SPARCS is an example of a small instrument that is part of a larger ecosystem of astronomical tools to explore the universe. Dr. Shkolnik provides a framework for us to consider when thinking about building our science: scaling up, laddering up, and pairing up. Scaling up allows us to build better instruments that provide better measurements. Laddering up connects smaller projects that contribute science results and instrument testing to multiple larger missions that come after them. Pairing up allows us to pull together multiple missions that work simultaneously to address the same big science questions. As we move forward, thinking about these aspects will improve both small- and large-scale missions, making science goals ambitious and achievable.
Lancelot M. Berkeley – New York Community Trust Prize Lecture: Measuring Cosmic Sound with DESI, Daniel Eisenstein (Harvard University), on behalf of the DESI collaboration (by Bill Smith)
Daniel Eisenstein accepted the Lancelot M. Berkeley – New York Community Trust Prize for Meritorious Work in Astronomy on behalf of the DESI collaboration. His plenary talk, Measuring Cosmic Sound with the Dark Energy Spectroscopic Instrument DESI, focused on the physics of baryon acoustic oscillations, the DESI instrument, the latest cosmological results, and what those results mean for the future of cosmology.
He began with the hot Big Bang model, which posits that the very early universe was hot, dense, and nearly smooth, and that it cooled and developed structure over time. This framework has been remarkably successful, explaining much of cosmology with a small set of parameters and well-understood physics. In this model, small inhomogeneities in the early universe grew through gravity into the web of galaxy clusters we see today, and measuring this large scale structure has been one of the most powerful tests of the Big Bang model. A key component of this picture is dark energy, the somewhat recently discovered phenomenon driving the accelerated expansion of the universe.
This is where baryon acoustic oscillations, or BAO, come in. BAO are sound waves from the very early universe, roughly 400,000 years after the Big Bang. Before that time, the universe was hotter and ionized, and photons exerted large pressure and restoring forces on baryons. Overdensities in this matter distribution generated spherical sound waves that propagated at approximately 57% of the speed of light.
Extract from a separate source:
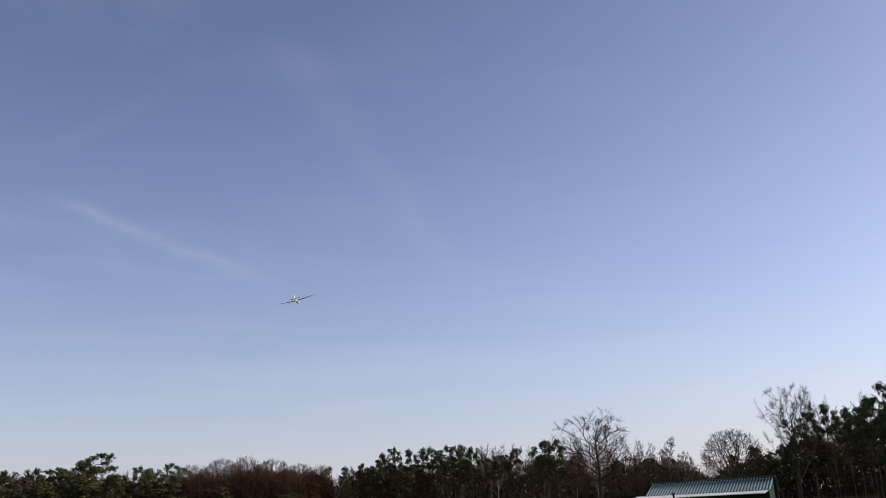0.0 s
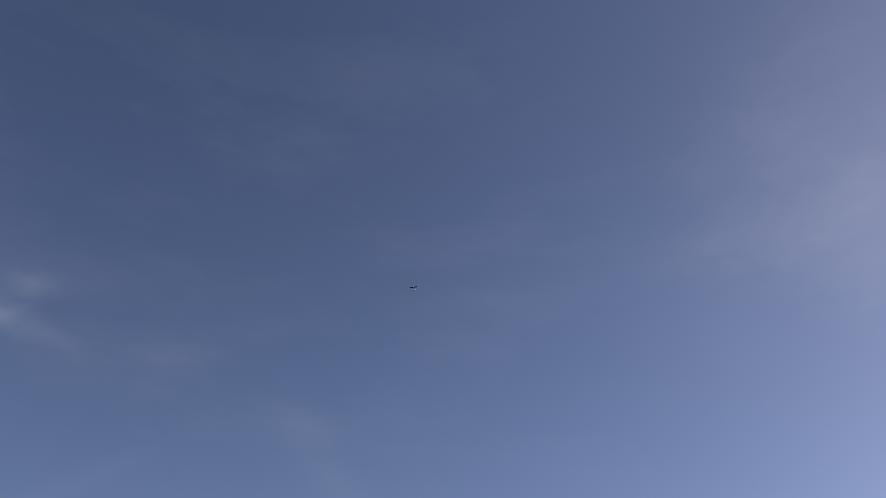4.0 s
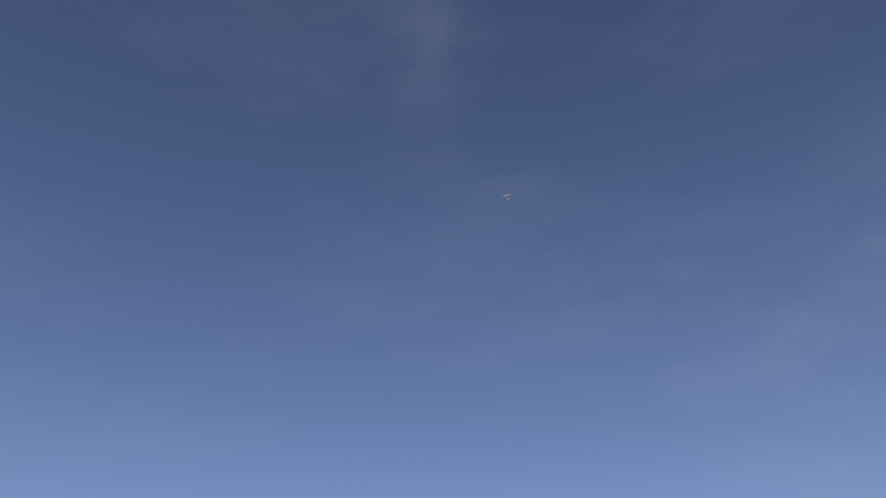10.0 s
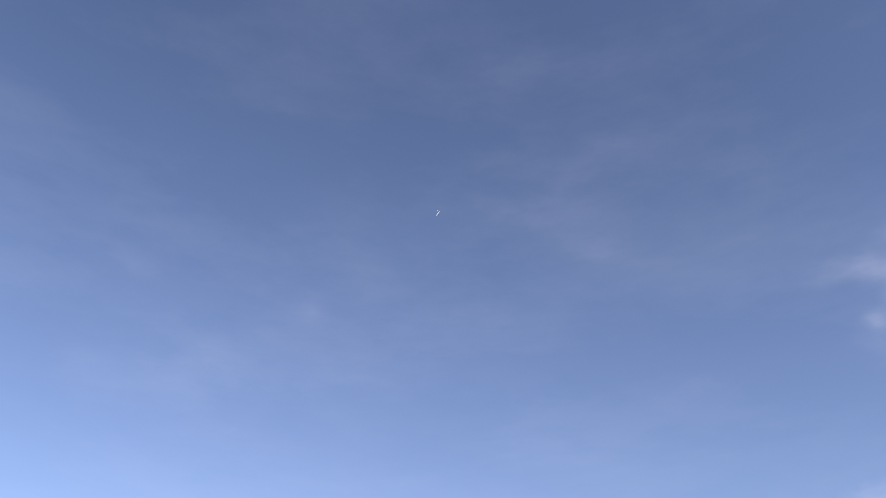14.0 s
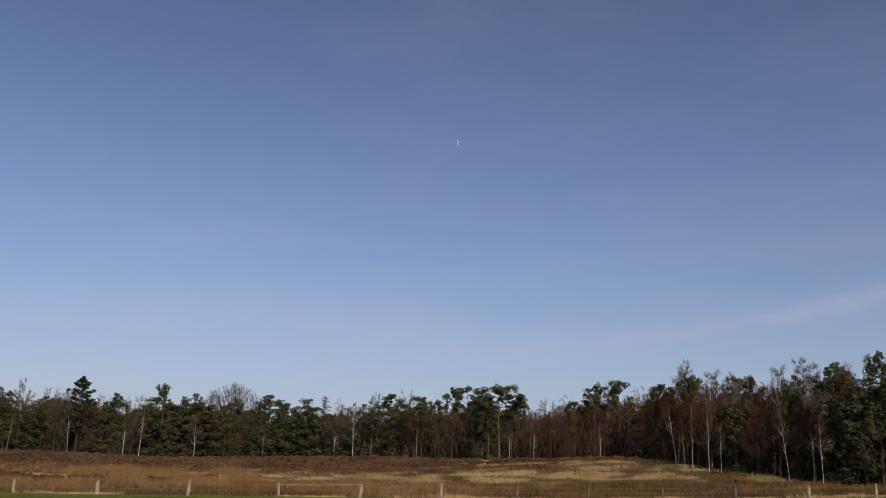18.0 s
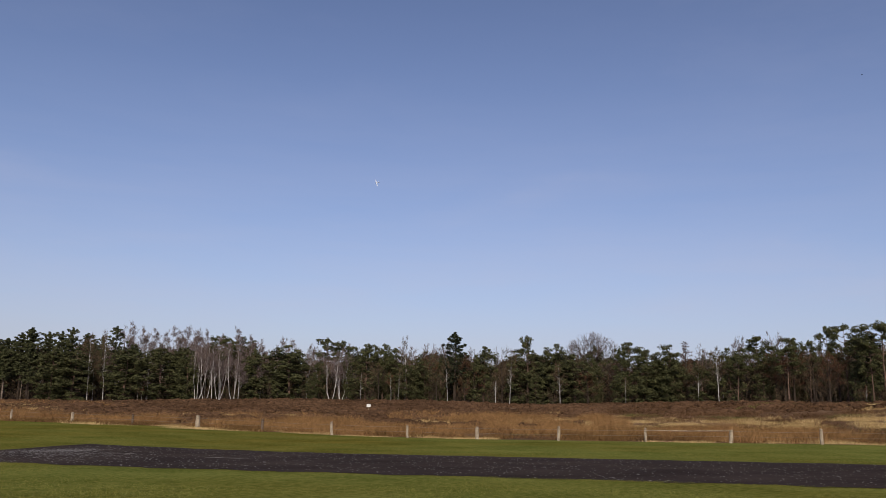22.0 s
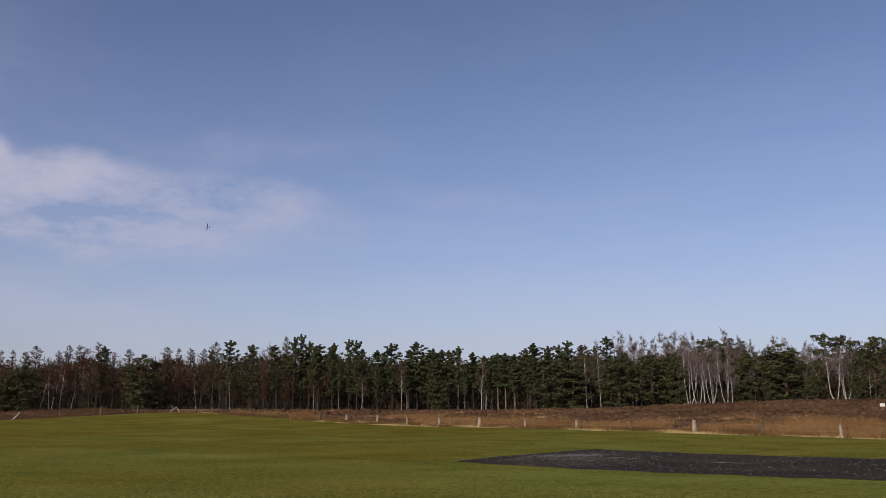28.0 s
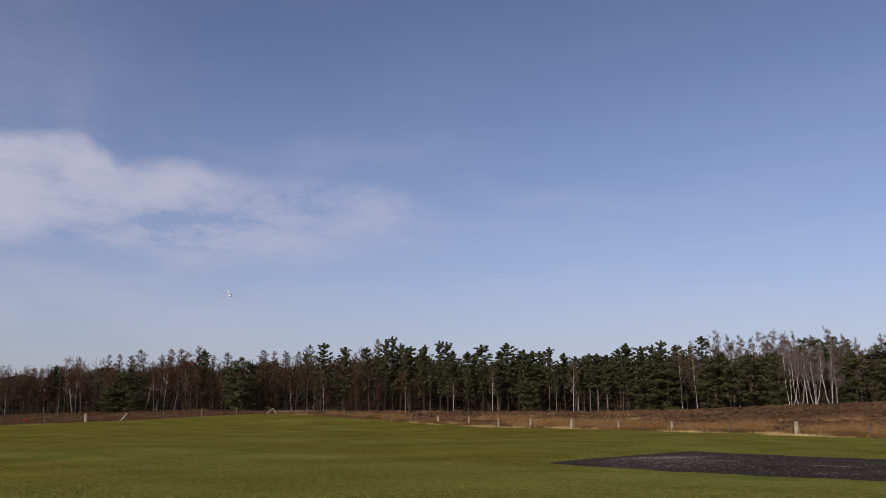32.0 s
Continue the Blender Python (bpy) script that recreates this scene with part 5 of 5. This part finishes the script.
# seconds, direction, height above the horizon, distance, how far the top turns to the camera, bank, how far the top turns to the right
FLIGHT = [
    (0, -79.37, 14.12, 43, -0.10, -12, 0.00),
    (0.3, -81.44, 12.59, 54, -0.04, -6, 0.00),
    (0.6, -83.37, 12.49, 66, 0.02, 0, 0.00),
    (0.9, -85.00, 13.12, 76, 0.08, 0, 0.00),
    (1.2, -86.51, 14.40, 86, 0.08, 0, 0.00),
    (1.5, -87.61, 16.58, 95, 0.05, 0, 0.00),
    (1.8, -88.56, 19.58, 105, 0.02, 0, 0.00),
    (2.1, -89.38, 22.64, 114, 0.00, 0, 0.00),
    (2.5, -90.03, 26.99, 124, 0.00, 0, 0.00),
    (3, -90.34, 32.08, 134, 0.00, 0, 0.00),
    (3.5, -89.97, 37.49, 148, 0.00, 0, 0.00),
    (5.5, -67.56, 49.38, 118, 0.60, 0, 0.00),
    (6, -59.72, 47.56, 104, 0.85, 0, 0.00),
    (6.5, -53.05, 45.30, 97, 0.92, 0, 0.00),
    (6.7, -48.94, 43.59, 98, 0.80, 0, 0.00),
    (7, -45.48, 40.68, 101, 0.47, 0, 0.00),
    (7.5, -36.73, 35.10, 105, 0.50, 0, 0.00),
    (8, -22.58, 30.20, 112, -0.20, 0, 0.00),
    (8.4, -10.56, 30.22, 117, 0.28, 0, 0.00),
    (8.7, -2.34, 29.46, 121, 0.20, 0, 0.00),
    (9, 3.78, 32.18, 125, 0.32, 0, 0.00),
    (9.5, 11.22, 36.52, 138, 0.55, 0, 0.00),
    (10, 13.93, 41.65, 150, 0.90, 0, 0.00),
    (10.5, 13.21, 45.87, 135, 0.00, 0, 0.00),
    (11, 9.04, 48.50, 134, -0.70, 0, 0.00),
    (11.5, 1.94, 49.28, 132, -0.70, 0, 0.00),
    (12, -3.52, 50.13, 143, -0.70, 0, 0.00),
    (12.5, -8.14, 49.36, 154, -0.45, 0, 0.00),
    (13, -14.82, 47.68, 165, -0.20, 0, 0.00),
    (13.5, -19.79, 44.94, 175, 0.60, 0, 0.00),
    (15.5, -24.37, 29.66, 215, 0.00, 0, 0.00),
    (16.6, -17.78, 25.08, 224, 0.80, 0, 0.00),
    (17, -14.65, 23.89, 227, 0.83, 0, 0.00),
    (18, -7.03, 22.22, 235, 0.90, 0, 0.00),
    (19, 0.30, 20.24, 233, 0.88, 0, 0.00),
    (20, 7.52, 18.48, 232, 0.85, 0, 0.00),
    (20.5, 10.98, 17.94, 231, 0.84, 0, 0.00),
    (21, 14.57, 16.95, 230, 0.82, 0, 0.00),
    (22, 21.54, 15.38, 222, 0.80, 0, 0.00),
    (23, 28.59, 13.97, 215, 0.78, 0, 0.00),
    (24, 35.65, 12.97, 201, 0.75, 0, 0.00),
    (24.5, 39.17, 12.40, 194, 0.55, 0, 0.00),
    (26.5, 53.91, 12.12, 165, -0.15, 0, 0.00),
    (27, 57.48, 12.00, 185, -0.55, 0, 0.20),
    (28, 63.58, 12.03, 205, -0.92, 0, 0.30),
    (29, 69.40, 11.55, 160, -0.30, 0, 1.80),
    (30, 73.11, 10.87, 128, -0.20, 0, 0.60),
    (31, 73.04, 9.94, 90, 0.0, 0, 0.10),
    (32, 67.91, 7.79, 54, 0.00, 0, 0.33),
]


def make_bird():
    b = thing("bird", "small dark bird in flight high over the heath", "bird")
    part("body", Shape().tube([(0.1, 0, 0), (0.06, 0, 0.005), (0.0, 0, 0), (-0.07, 0, 0), (-0.13, 0, 0.005)], [0.006, 0.022, 0.026, 0.018, 0.01], 8), DARK_POLE, b, smooth=True)
    for sgn in (1, -1):
        wing = Shape().poly([(0.04, 0, 0.01), (0.05, sgn * 0.09, 0.04), (-0.02, sgn * 0.2, 0.03), (-0.03, sgn * 0.09, 0.035), (-0.04, 0, 0.01)])
        wing.poly([(-0.04, 0, 0.004), (-0.03, sgn * 0.09, 0.03), (-0.02, sgn * 0.2, 0.026), (0.05, sgn * 0.09, 0.034), (0.04, 0, 0.004)])
        part("wing", wing, DARK_POLE, b)
    part("tail", Shape().prism([(-0.12, 0.0), (-0.12, 0.01), (-0.2, 0.008), (-0.2, 0.002)], 0.05), DARK_POLE, b)
    return b


bird = make_bird()
# seconds, direction, height above the horizon, distance
GLIDE = [(0, 170, 40, 250), (8, 130, 20, 240), (12, 35, 22, 200), (13, -19.5, 30.2, 170), (14, -45, 20, 190), (18, -90, 30, 200), (21, -40, 20, 200),
         (22, -10.1, 20.9, 160), (23, 2.7, 23.7, 105), (24, 22, 45, 100), (26, 90, 60, 150), (32, 170, 40, 250)]


def motions():
    pts = [(t, Vector(EYE) + sky_dir(az, el) * d, k, bank, side) for t, az, el, d, k, bank, side in FLIGHT]
    rows, last = [], None
    for i, (t, p, k, bank, side) in enumerate(pts):
        a, b = pts[max(i - 1, 0)], pts[min(i + 1, len(pts) - 1)]
        ahead = (b[1] - a[1]).normalized()
        to_eye = (Vector(EYE) - p).normalized()
        up = Vector((0, 0, 1)) * (1 - abs(k)) + to_eye * k + Vector((0, 0, 1)).cross(to_eye).normalized() * side
        left = up.cross(ahead).normalized()
        up = ahead.cross(left)
        m = Matrix((ahead, left, up)).transposed().to_4x4()
        rows.append((t, Matrix.Translation(p) @ m @ pose(0, 0, 0, bank, 0, 0)))
    walk(glider, rows)
    walk(bird, [(t, Matrix.Translation(Vector(EYE) + sky_dir(az, el) * d) @ pose(0, 0, 0, 0, 25, 100)) for t, az, el, d in GLIDE])


motions()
At the epoch of recombination, the baryons cooled, became neutral, and photons began to travel freely. The sound speed then dropped rapidly, freezing in the pattern of those waves. The result is a faint but measurable statistical imprint in the clustering of matter that persists through cosmic time. Because the expected separation scale of this imprint depends only on the sound speed and the propagation time, it can be used as a standard ruler for measuring distances across the universe.
After outlining the BAO theory, Eisenstein turned to DESI, which was designed to map cosmic expansion and the growth of structure through BAO. Building on the legacy of the Sloan Digital Sky Survey, DESI has mapped about 40% of the sky from redshift z = 0 to z = 3.5. Over four and a half years, through spectra, DESI has measured 45 million extragalactic redshifts and observed 18 million stars.
He then presented the BAO constraints from DESI Data Release 2, which are the tightest to date. He presented correlation functions for several galaxy samples, each revealing a clear BAO signal at the expected separation distance, and he added independent BAO evidence from the Lyman-alpha forest. In the final part of the talk, Eisenstein discussed the implications of these and other DESI results for LambdaCDM cosmology. He emphasized the strong synergy between BAO and Type Ia supernovae as complementary distance probes. When used independently, the BAO-based estimate of the Hubble constant differs from the value inferred from supernovae, further reinforcing the growing issues of the “Hubble tension.” He also presented analyses showing that DESI’s results favor models with evolving dark energy over a simple constant dark energy, and that this preference strengthens when cosmic microwave background and supernova data are included.
He closed by touching on other DESI measurements, including the Alcock Paczynski effect and measurements of gravitational lensing of the cosmic microwave background. Together, these results point to a rapidly improving picture of cosmic history and highlight how DESI’s precise mapping of structure can sharpen our understanding of the universe’s contents and evolution.